Perhaps part of the problem is that Wisdom’s invitation is not as flashy or tempting as the alternative. Wisdom does not offer a quick fix, or easy answers. She doesn’t offer instant gratification. Wisdom takes time, and patience to attain. Wisdom requires a willingness to be open to new experiences and ideas, both good and bad, and to learn from them. I think it’s interesting that in our reading, Woman Wisdom specifically invites the ‘simple.’
Now, many of us would balk at being called simple, but as I’ve been thinking about what it takes to embrace wisdom, I’ve realized that ego is probably the biggest stumbling block for most people…
To come and be fed at Wisdom’s table, you first need to admit that you are hungry, that you don’t have all she has to offer. For some of us, maybe for all of us at one time or another, that’s a difficult thing to admit. When we are teenagers, we know everything, and that’s a normal developmental stage. Perhaps part of the problem is that some people never grow out of it. To truly learn something, you must first admit you do not know it yet, and understand that there is no shame in that.
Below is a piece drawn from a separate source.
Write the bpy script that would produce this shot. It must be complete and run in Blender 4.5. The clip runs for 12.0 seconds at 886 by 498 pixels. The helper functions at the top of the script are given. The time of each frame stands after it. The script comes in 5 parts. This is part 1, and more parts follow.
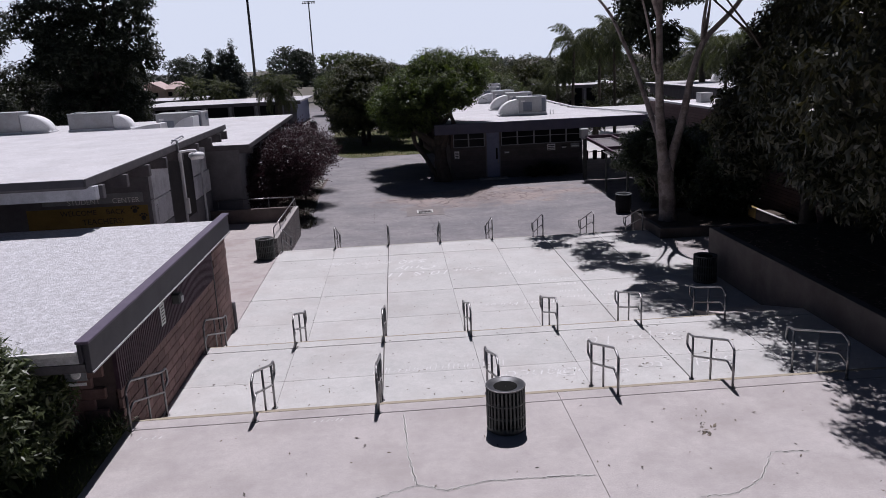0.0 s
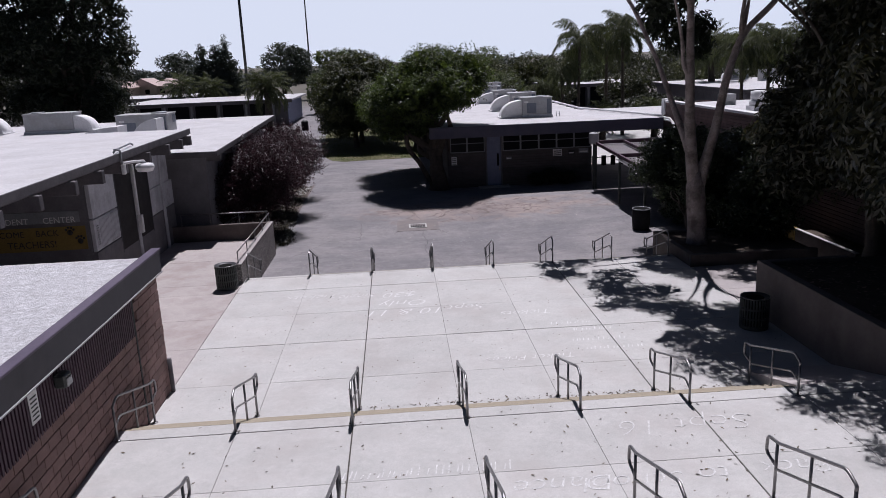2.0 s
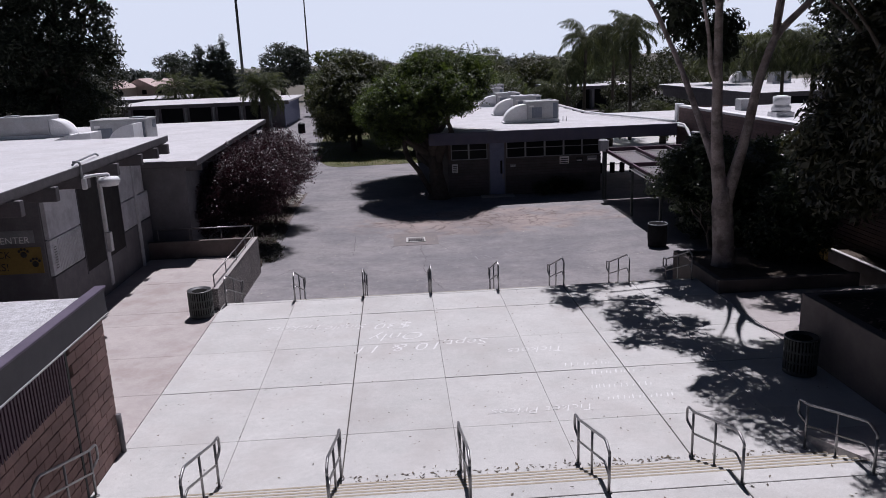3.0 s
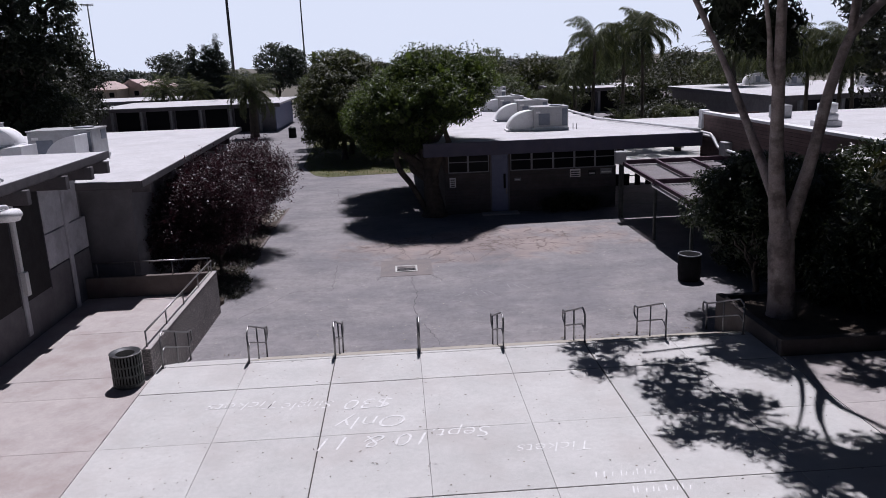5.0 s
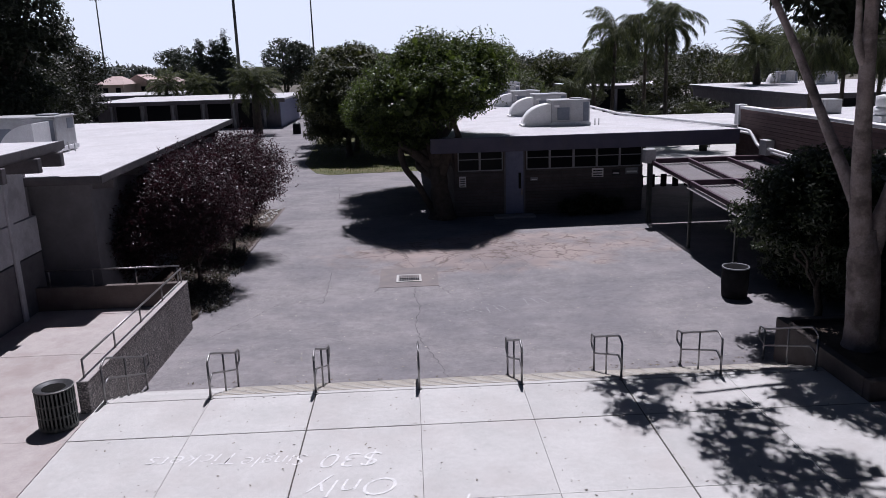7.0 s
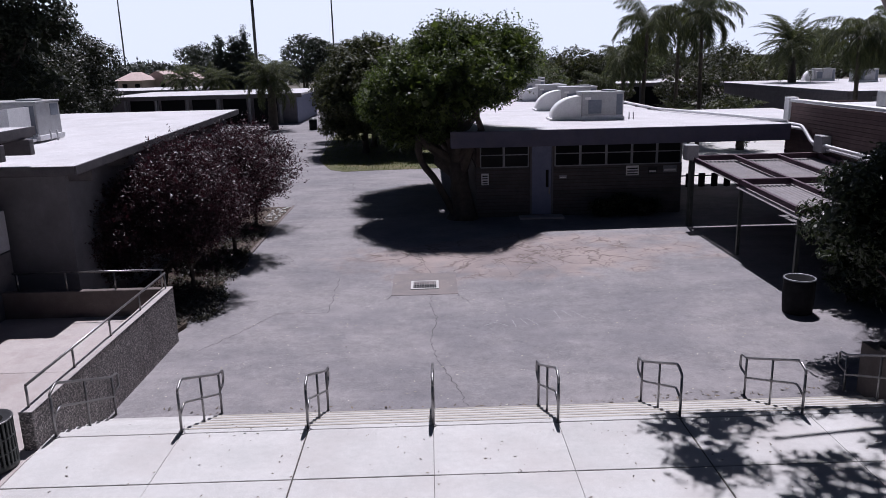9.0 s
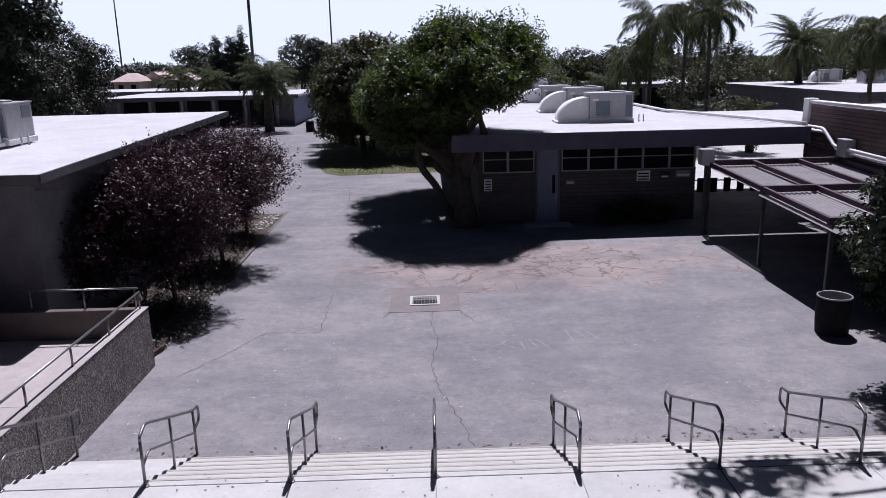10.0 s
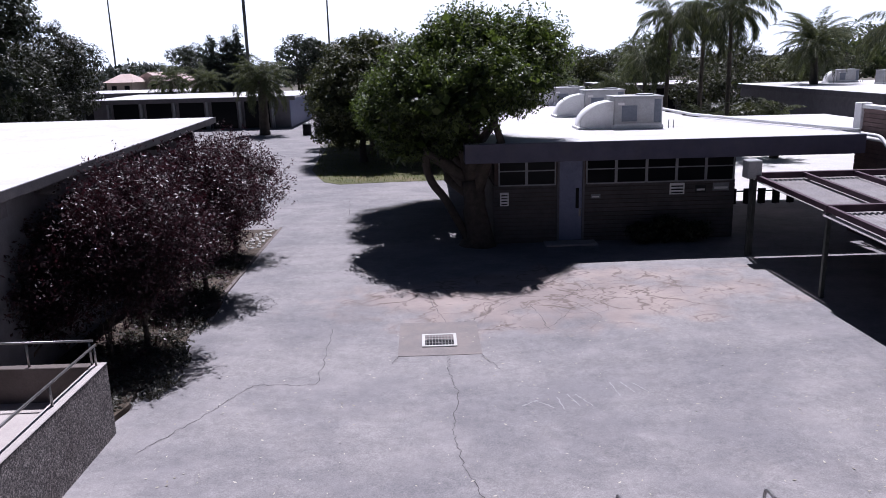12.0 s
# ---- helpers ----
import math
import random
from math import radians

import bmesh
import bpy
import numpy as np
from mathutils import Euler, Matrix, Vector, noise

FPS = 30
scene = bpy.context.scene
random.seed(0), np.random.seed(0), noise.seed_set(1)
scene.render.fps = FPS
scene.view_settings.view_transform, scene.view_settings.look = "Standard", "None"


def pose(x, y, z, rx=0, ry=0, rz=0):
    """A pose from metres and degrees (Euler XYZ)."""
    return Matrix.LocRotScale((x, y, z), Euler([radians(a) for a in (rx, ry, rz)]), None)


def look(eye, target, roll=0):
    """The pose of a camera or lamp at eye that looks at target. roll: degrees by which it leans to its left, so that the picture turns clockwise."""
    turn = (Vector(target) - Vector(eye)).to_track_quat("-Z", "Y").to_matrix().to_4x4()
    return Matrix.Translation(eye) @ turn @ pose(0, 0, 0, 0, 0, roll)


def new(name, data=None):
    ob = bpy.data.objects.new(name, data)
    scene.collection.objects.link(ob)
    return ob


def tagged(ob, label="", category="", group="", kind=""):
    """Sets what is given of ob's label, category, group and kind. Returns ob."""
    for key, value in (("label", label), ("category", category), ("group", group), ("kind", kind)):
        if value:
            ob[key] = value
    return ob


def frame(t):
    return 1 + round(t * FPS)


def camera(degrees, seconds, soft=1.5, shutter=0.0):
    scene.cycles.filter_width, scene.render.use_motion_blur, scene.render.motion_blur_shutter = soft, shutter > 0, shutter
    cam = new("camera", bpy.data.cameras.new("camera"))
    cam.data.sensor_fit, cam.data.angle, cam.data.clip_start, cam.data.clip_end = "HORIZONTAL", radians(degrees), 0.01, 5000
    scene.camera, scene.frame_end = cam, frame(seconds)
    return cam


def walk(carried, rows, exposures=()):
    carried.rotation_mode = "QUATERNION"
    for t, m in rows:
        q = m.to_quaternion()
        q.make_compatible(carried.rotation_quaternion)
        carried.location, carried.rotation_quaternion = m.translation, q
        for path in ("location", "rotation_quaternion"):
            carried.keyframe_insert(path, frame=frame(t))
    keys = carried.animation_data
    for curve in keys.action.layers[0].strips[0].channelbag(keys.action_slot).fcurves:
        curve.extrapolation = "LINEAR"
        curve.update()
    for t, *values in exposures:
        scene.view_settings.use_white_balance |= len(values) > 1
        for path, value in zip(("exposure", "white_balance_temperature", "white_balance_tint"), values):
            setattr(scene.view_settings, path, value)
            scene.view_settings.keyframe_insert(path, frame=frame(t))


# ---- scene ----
cam = camera(60.8, 12.0, soft=0.65)
PATH = [
    (0, (-0.468, 1.037, 5.905), (-0.364, 2.975, 5.422), -2.7),
    (0.5, (-0.416, 1.925, 5.833), (-0.312, 3.863, 5.347), -2.7),
    (1, (-0.292, 3.074, 5.865), (-0.187, 5.012, 5.38), -2.5),
    (1.5, (-0.103, 4.269, 5.85), (0.003, 6.206, 5.363), -2.5),
    (2, (0.018, 5.511, 5.844), (0.125, 7.448, 5.355), -2.4),
    (2.5, (0.114, 6.834, 5.859), (0.22, 8.771, 5.372), -2.3),
    (3, (0.223, 8.176, 5.884), (0.329, 10.113, 5.397), -2.2),
    (3.5, (0.366, 9.561, 5.913), (0.471, 11.498, 5.427), -2.2),
    (5.5, (0.873, 13.961, 5.87), (0.976, 15.899, 5.384), -2.1),
    (6, (0.953, 14.87, 5.697), (1.056, 16.807, 5.211), -1.9),
    (6.5, (0.997, 15.656, 5.473), (1.092, 17.594, 4.988), -1.8),
    (7, (1.04, 16.425, 5.304), (1.118, 18.363, 4.819), -1.7),
    (7.5, (1.086, 17.147, 5.133), (1.138, 19.087, 4.649), -1.6),
    (9.5, (1.12, 19.92, 4.7), (1.147, 21.86, 4.216), -1.4),
    (10, (1.083, 20.841, 4.681), (1.113, 22.782, 4.2), -1.4),
    (10.5, (0.959, 21.666, 4.712), (0.992, 23.607, 4.231), -1.41),
    (11, (0.862, 22.498, 4.697), (0.896, 24.44, 4.22), -1.42),
    (11.5, (0.766, 23.307, 4.718), (0.802, 25.248, 4.241), -1.45),
    (12, (0.656, 24.087, 4.705), (0.692, 26.028, 4.224), -1.45),
]
walk(cam, [(t, look(eye, target, roll)) for t, eye, target, roll in PATH],
     [(0.0, 0.0, 6020, 20.0), (5.5, 0.10, 5950, 20.0), (7.5, 0.19, 5920, 20.0), (9.5, 0.27, 5860, 22.0), (10.5, 0.40, 5770, 23.0), (12.0, 0.66, 5800, 21.0)])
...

So is Woman Wisdom’s feast only a metaphorical one? I don’t think so. This is not just a lovely poem. I think there are ways we can actually be fed by wisdom, if we are willing to accept her invitation. When we read scripture with open minds and hearts, we are fed. When we listen to each other without judgment, we are fed. When we open ourselves to worshipping God through song or dance or stillness, we are fed. And then, the beautiful thing is, we go out and feed others!
I hope, therefore, that we are a church full of simple people, people willing to admit that we are often lost and confused—those very people that Woman Wisdom extends her warm invitation to—so that we can be open to being fed, to being led in the way of the wisdom of God, and then to create our own feasts where everyone is invited to the table. AMEN.